This non-committal summer

The seasons in Delhi live inside a neatly organized chest of drawers. Summers get three drawers. Winters one. Spring and monsoons get a small drawer each. In The Netherlands, the seasons’ chest of drawers is differently proportioned and not very neatly organized. It’s as if it belongs to a careless bachelor. A crumpled shirt turns up in the same drawer as the underpants and the vests turn up with the socks. The numbers on the weather forecast gadget for this week could have been randomly generated:

Is it telling the truth?Is it telling the truth?

When we came here in April, spring was well on its way out. It’s almost July and the warm and long summers we were anticipating haven’t materialized.

A view of the Rijksmuseum from my office’s 5th floor windowA view of the Rijksmuseum from my office’s 5th floor window

On some days I’ve been lured outside without a jacket by the bright sun and I’ve regretted my folly on almost all of those days. The double-glazed, rubber-sealed windows keep all the warmth in, making it impossible to tell the weather outside. I now rely on the weather websites ( 15ºC < temp forecast < 20ºC = carry a fleece jacket ) and a look at the people cycling to work early in the morning to judge how I should dress.

The last two days here were very warm. Temperatures of 32ºC at 6:00 PM feel completely out of place in western Europe. There might be no powercuts here, but there are no fans in the houses either. That, and the proclivity of the architecture to preserve every single degree Celsius worth of warmth, make you realize why every religion imagines Hell to be a very hot place.

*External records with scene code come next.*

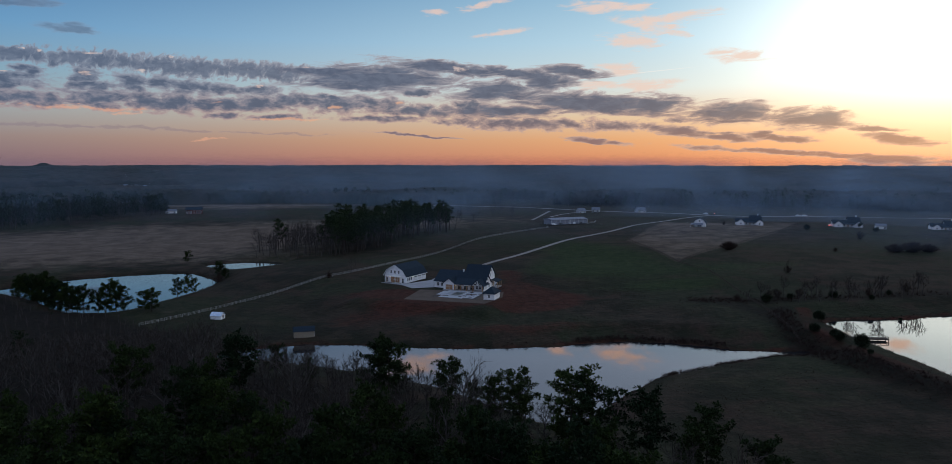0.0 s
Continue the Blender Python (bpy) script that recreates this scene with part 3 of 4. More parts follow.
def tree_kit(name, made, bark, leaf, label, category):
    """A tree of two parts, kept as the pattern for its copies; the meshes are shared."""
    t, c = made
    return (name, t.mesh("trunk", M[bark]), c.mesh("crown", M[leaf]), label, category)


def plant(kit, x, y, scale=1.0, turn=0.0, group="", label="", z=None):
    name, tm, cm, text, category = kit
    ob = tagged(new(name), label or text, category, group)
    ob.matrix_basis = pose(x, y, float(land(x, y)) if z is None else z, 0, 0, turn) @ Matrix.Diagonal((scale, scale, scale * (1 + 0.12 * math.sin(x * 3 + y)), 1))
    for part_name, me in (("trunk", tm), ("crown", cm)):
        p = new(part_name, me)
        p.parent = ob
    return ob


PINES = [tree_kit("pine_tree", pine_meshes(s, 20, base=b, spread=w, limbs=26, blades=26), "bark", "needles", "tall dark green pine with a rounded crown", "tree")
         for s, b, w in ((1, 0.54, 0.17), (2, 0.48, 0.20), (3, 0.60, 0.18), (4, 0.44, 0.19), (5, 0.52, 0.22))]
BARES = [tree_kit("bare_tree", bare_tree_meshes(s, 17, limbs=n), "grey_bark", "twigs", "leafless grey winter tree with fine twigs", "tree")
         for s, n in ((11, 9), (12, 11), (13, 8), (14, 10))]
CEDARS = [tree_kit("cedar_shrub", shrub_meshes(s, 2.2, h), "bark", "cedar", "dark rounded evergreen shrub", "shrub") for s, h in ((21, 4.0), (22, 5.2), (23, 3.4))]
SMALL_PINES = [tree_kit("young_pine", pine_meshes(s, 10, base=0.14, spread=0.36, limbs=22, blades=28, tufts=0.9), "bark", "needles", "young bushy pine at the water's edge", "tree") for s in (31, 32, 33)]
FRINGE = [tree_kit("bare_sapling", bare_tree_meshes(s, 8, limbs=8, subs=4, fine=7, width=0.04), "grey_bark", "twigs", "slender leafless sapling at the water's edge", "tree") for s in (15, 16, 17)]
THICKETS = [tree_kit("bare_shrub", thicket_meshes(s, 2.4, 3.6), "brush", "brush", "leafless brown winter shrub", "shrub") for s in (41, 42)]
DOMES = [tree_kit("round_shrub", thicket_meshes(s, 5.0, 4.2, 330), "brush", "brush", "dense rounded brown winter shrub", "shrub") for s in (43, 44)]

def scatter_woods():
    rng = random.Random(7)
    spots = []
    for i in range(-72, 6):
        for j in range(8, 75):
            x, y = i * 6.0 + rng.uniform(-2.6, 2.6), j * 6.0 + rng.uniform(-2.6, 2.6)
            spots.append((x, y, rng.random(), rng.random(), rng.uniform(0, 360)))
    spots.sort(key=lambda p: math.hypot(p[0] + 15, p[1] - 85))
    xy = np.array([(s[0], s[1]) for s in spots])
    inside = ring_distance(xy[:, 0], xy[:, 1], WOODS)
    water = np.min([ring_distance(xy[:, 0], xy[:, 1], ring) for ring, _ in PONDS], axis=0)
    near, rest, pines, bares = [], [], 0, 0
    for (x, y, a, b, w), d, wet in zip(spots, inside, water):
        if d > -1.5 or wet < 3:
            continue
        # pines fill the low ground by the camera, bare hardwoods the slope behind
        line = 128 + 12 * math.sin(x / 17) + 8 * math.sin(x / 6.5 + 1)
        grove = math.sin(x / 11 + 1.5 * math.sin(y / 19)) * math.sin(y / 13 + 0.7)
        share = 0.02 if y > line + 14 else 0.30 if y > line - 8 else 0.90 if grove > -0.45 else 0.35
        if d > -9:
            share = 0.22 if y < 165 else 0.02
        kind = "pine" if a < share else "bare"
        seen = x > -190 and y > 66 and y < 340
        if d < -9 and b > (0.80 if kind == "pine" else 0.60):
            continue
        if seen and kind == "pine" and pines < 205:
            pines += 1
            near.append((kind, x, y, b, w, d))
        elif seen and kind == "bare" and bares < 280:
            bares += 1
            near.append((kind, x, y, b, w, d))
        else:
            rest.append((kind, x, y, b, w))
    return near, rest


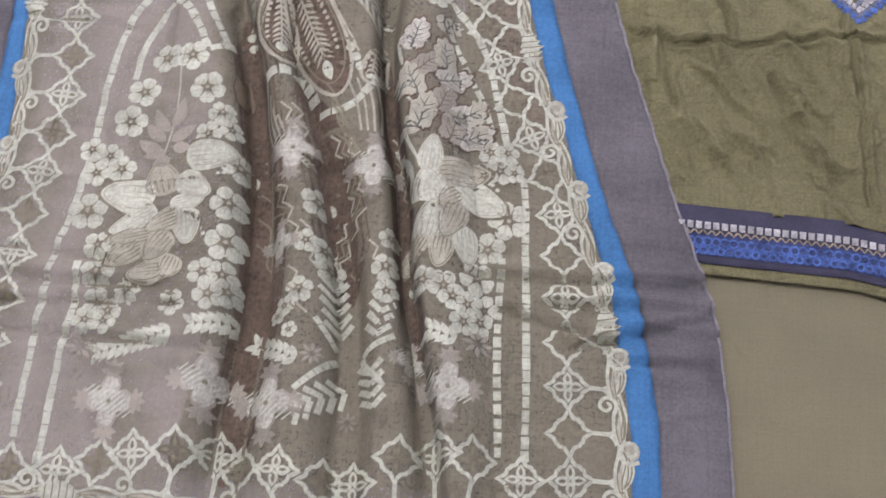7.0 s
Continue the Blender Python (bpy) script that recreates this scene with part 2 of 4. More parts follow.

Yesterday a big thunderstorm in Amsterdam brought the temperatures back into their teens. Rain fell in opaque sheets and the lightning kept dancing like a whirling dervish. Against this frightening yet beautiful backdrop, ships continued to sail calmly in the IJ before our house:

A thunderstorm in AmsterdamA thunderstorm in Amsterdam

May is long gone, but may this non-committal summer linger on.